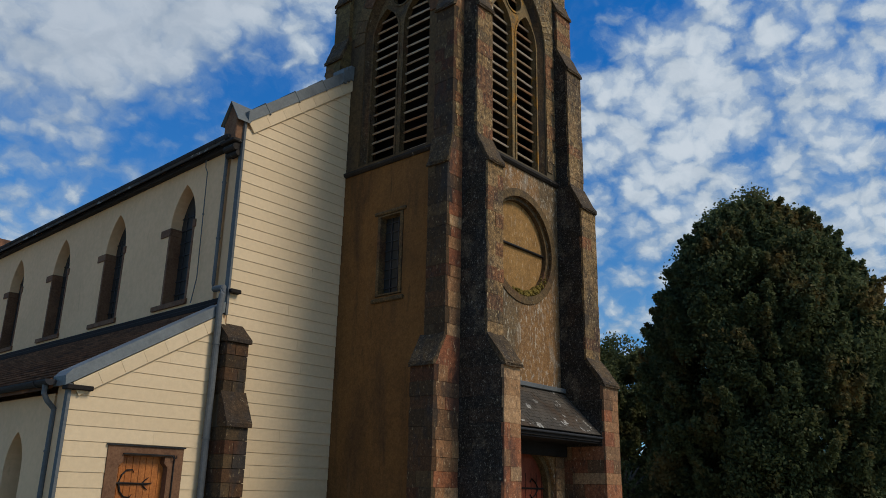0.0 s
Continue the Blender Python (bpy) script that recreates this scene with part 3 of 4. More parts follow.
# clock stage with chamfered corners
B = 2.31
CH = 0.34
PAIR = arch(-0.62, 0.49, 17.02, 19.55, rise=0.84)[:-1] + [(-0.13, 19.4), (0.13, 19.4)] + arch(0.62, 0.49, 17.02, 19.55, rise=0.84)[1:]
for k in range(4):
    mat = (M_MORTAR, M_JOINT, M_RUBBLE, M_ASHLAR)[k]
    u1 = B - CH
    clock_stage[k] = tower_part("clock_stage_wall", plate([(-u1, STRING2), (u1, STRING2), (u1, TOP), (-u1, TOP)], [PAIR], 0.45, A - B), mat, k)
    # corner pier, square at foot and head, chamfered between
    bm = bmesh.new()
    rings = []
    for z, c in ((STRING2, 0.0), (17.75, 0.0), (18.15, CH), (20.25, CH), (20.36, 0.1), (20.5, 0.0), (TOP, 0.0)):
        lo, hi = -B, -B + CH
        rings.append([bm.verts.new(p) for p in ((hi, lo, z), (min(hi - 0.01, lo + c) + 1e-4, lo, z), (lo, min(hi - 0.01, lo + c) + 1e-4, z), (lo, hi, z), (hi, hi, z))])
    for p, q in zip(rings, rings[1:]):
        for j in range(5):
            bm.faces.new((p[j], p[(j + 1) % 5], q[(j + 1) % 5], q[j]))
    bm.faces.new(rings[0][::-1])
    bm.faces.new(rings[-1])
    part("corner_pier", moved(bm, face(k)), M_REDRUBBLE if k == 0 else M_ASHLAR, tower)
    bm = bmesh.new()
    box(bm, -0.1, 0.1, -0.12, 0.12, 20.28, 20.55, 0.03, pose(-B + 0.13, -B + 0.13, 0, 0, 0, 45))
    part("corbel", moved(bm, face(k)), M_STRING, tower, "small carved corner corbel")
    # arch mouldings
    for c in (-0.62, 0.62):
        bm = bmesh.new()
        ribbon(bm, arch(c, 0.49, 19.5, 19.55, rise=0.84), 0.02, 0.13, 0.02, 0.11)
        ribbon(bm, arch(c, 0.49, 17.05, 19.55, rise=0.84), -0.05, 0.0, 0.14, 0.4)
        tower_part("hood_mould", bm, M_DRESSED, k)
    for s in (-1, 1):
        bm = bmesh.new()
        lathe(bm, [(0.1, 0), (0.1, 0.1), (0.065, 0.16), (0.065, 2.3), (0.1, 2.42), (0.12, 2.55)], 10, (s * 1.05, 0.12, 17.05))
        tower_part("jamb_shaft", bm, M_DRESSED, k)
    bm = bmesh.new()
    lathe(bm, [(0.21, 0), (0.21, 0.12), (0.16, 0.2), (0.135, 0.26), (0.13, 2.02), (0.16, 2.06), (0.14, 2.1)], 16, (0, 0.17, 17.02))
    col = tower_part("column", bm, M_DRESSED, k, "round stone column between the lights")
    bm = bmesh.new()
    lathe(bm, [(0.14, 0), (0.16, 0.06), (0.15, 0.12), (0.25, 0.24), (0.22, 0.27)], 12, (0, 0.17, 19.12))
    for i in range(8):
        an = i * math.pi / 4
        box(bm, -0.035, 0.035, -0.03, 0.03, -0.07, 0.07, 0.02, Matrix.Translation((0.22 * math.cos(an), 0.17 + 0.22 * math.sin(an), 19.32)) @ pose(0, 0, 0, 20, 0, math.degrees(an)))
    box(bm, -0.29, 0.29, -0.06, 0.44, 19.38, 19.56, 0.03)
    tower_part("capital", bm, M_DRESSED if k else M_STRING, k, "carved leafy capital", parent=col)
    bm = bmesh.new()
    box(bm, -1.1, 1.1, 0.05, 0.5, 16.85, 17.04, 0.02)
    tower_part("sill", bm, M_STRING, k)
    for s in (-1, 1):
        for i in range(11):
            z = 17.16 + i * 0.31
            half = 0.48
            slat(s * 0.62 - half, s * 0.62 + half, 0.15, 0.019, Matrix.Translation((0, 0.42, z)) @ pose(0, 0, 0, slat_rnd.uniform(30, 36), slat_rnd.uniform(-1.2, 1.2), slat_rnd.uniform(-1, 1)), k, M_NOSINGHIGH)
    # cornice
    for sd in (-1, 1):
        bm = bmesh.new()
        mitred(bm, [(0.3, TOP - 0.02), (0.03, TOP - 0.02), (0.0, TOP + 0.04), (-0.06, TOP + 0.09), (-0.07, TOP + 0.15), (-0.13, TOP + 0.19), (-0.13, TOP + 0.25), (0.3, TOP + 0.34)], sd, 0.96)
        tower_part("cornice", bm, M_STRING, k, "dark moulded cornice")
part("tower_cap", brush(lambda b: box(b, -A, A, -A, A, TOP - 0.1, TOP + 0.33)), M_STRING, tower)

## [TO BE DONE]
Take the listing above and restate it word for word, without its pictures.

## [COMPLETE ANSWER]
0.0 s
Continue the Blender Python (bpy) script that recreates this scene with part 3 of 4. More parts follow.
# clock stage with chamfered corners
B = 2.31
CH = 0.34
PAIR = arch(-0.62, 0.49, 17.02, 19.55, rise=0.84)[:-1] + [(-0.13, 19.4), (0.13, 19.4)] + arch(0.62, 0.49, 17.02, 19.55, rise=0.84)[1:]
for k in range(4):
    mat = (M_MORTAR, M_JOINT, M_RUBBLE, M_ASHLAR)[k]
    u1 = B - CH
    clock_stage[k] = tower_part("clock_stage_wall", plate([(-u1, STRING2), (u1, STRING2), (u1, TOP), (-u1, TOP)], [PAIR], 0.45, A - B), mat, k)
    # corner pier, square at foot and head, chamfered between
    bm = bmesh.new()
    rings = []
    for z, c in ((STRING2, 0.0), (17.75, 0.0), (18.15, CH), (20.25, CH), (20.36, 0.1), (20.5, 0.0), (TOP, 0.0)):
        lo, hi = -B, -B + CH
        rings.append([bm.verts.new(p) for p in ((hi, lo, z), (min(hi - 0.01, lo + c) + 1e-4, lo, z), (lo, min(hi - 0.01, lo + c) + 1e-4, z), (lo, hi, z), (hi, hi, z))])
    for p, q in zip(rings, rings[1:]):
        for j in range(5):
            bm.faces.new((p[j], p[(j + 1) % 5], q[(j + 1) % 5], q[j]))
    bm.faces.new(rings[0][::-1])
    bm.faces.new(rings[-1])
    part("corner_pier", moved(bm, face(k)), M_REDRUBBLE if k == 0 else M_ASHLAR, tower)
    bm = bmesh.new()
    box(bm, -0.1, 0.1, -0.12, 0.12, 20.28, 20.55, 0.03, pose(-B + 0.13, -B + 0.13, 0, 0, 0, 45))
    part("corbel", moved(bm, face(k)), M_STRING, tower, "small carved corner corbel")
    # arch mouldings
    for c in (-0.62, 0.62):
        bm = bmesh.new()
        ribbon(bm, arch(c, 0.49, 19.5, 19.55, rise=0.84), 0.02, 0.13, 0.02, 0.11)
        ribbon(bm, arch(c, 0.49, 17.05, 19.55, rise=0.84), -0.05, 0.0, 0.14, 0.4)
        tower_part("hood_mould", bm, M_DRESSED, k)
    for s in (-1, 1):
        bm = bmesh.new()
        lathe(bm, [(0.1, 0), (0.1, 0.1), (0.065, 0.16), (0.065, 2.3), (0.1, 2.42), (0.12, 2.55)], 10, (s * 1.05, 0.12, 17.05))
        tower_part("jamb_shaft", bm, M_DRESSED, k)
    bm = bmesh.new()
    lathe(bm, [(0.21, 0), (0.21, 0.12), (0.16, 0.2), (0.135, 0.26), (0.13, 2.02), (0.16, 2.06), (0.14, 2.1)], 16, (0, 0.17, 17.02))
    col = tower_part("column", bm, M_DRESSED, k, "round stone column between the lights")
    bm = bmesh.new()
    lathe(bm, [(0.14, 0), (0.16, 0.06), (0.15, 0.12), (0.25, 0.24), (0.22, 0.27)], 12, (0, 0.17, 19.12))
    for i in range(8):
        an = i * math.pi / 4
        box(bm, -0.035, 0.035, -0.03, 0.03, -0.07, 0.07, 0.02, Matrix.Translation((0.22 * math.cos(an), 0.17 + 0.22 * math.sin(an), 19.32)) @ pose(0, 0, 0, 20, 0, math.degrees(an)))
    box(bm, -0.29, 0.29, -0.06, 0.44, 19.38, 19.56, 0.03)
    tower_part("capital", bm, M_DRESSED if k else M_STRING, k, "carved leafy capital", parent=col)
    bm = bmesh.new()
    box(bm, -1.1, 1.1, 0.05, 0.5, 16.85, 17.04, 0.02)
    tower_part("sill", bm, M_STRING, k)
    for s in (-1, 1):
        for i in range(11):
            z = 17.16 + i * 0.31
            half = 0.48
            slat(s * 0.62 - half, s * 0.62 + half, 0.15, 0.019, Matrix.Translation((0, 0.42, z)) @ pose(0, 0, 0, slat_rnd.uniform(30, 36), slat_rnd.uniform(-1.2, 1.2), slat_rnd.uniform(-1, 1)), k, M_NOSINGHIGH)
    # cornice
    for sd in (-1, 1):
        bm = bmesh.new()
        mitred(bm, [(0.3, TOP - 0.02), (0.03, TOP - 0.02), (0.0, TOP + 0.04), (-0.06, TOP + 0.09), (-0.07, TOP + 0.15), (-0.13, TOP + 0.19), (-0.13, TOP + 0.25), (0.3, TOP + 0.34)], sd, 0.96)
        tower_part("cornice", bm, M_STRING, k, "dark moulded cornice")
part("tower_cap", brush(lambda b: box(b, -A, A, -A, A, TOP - 0.1, TOP + 0.33)), M_STRING, tower)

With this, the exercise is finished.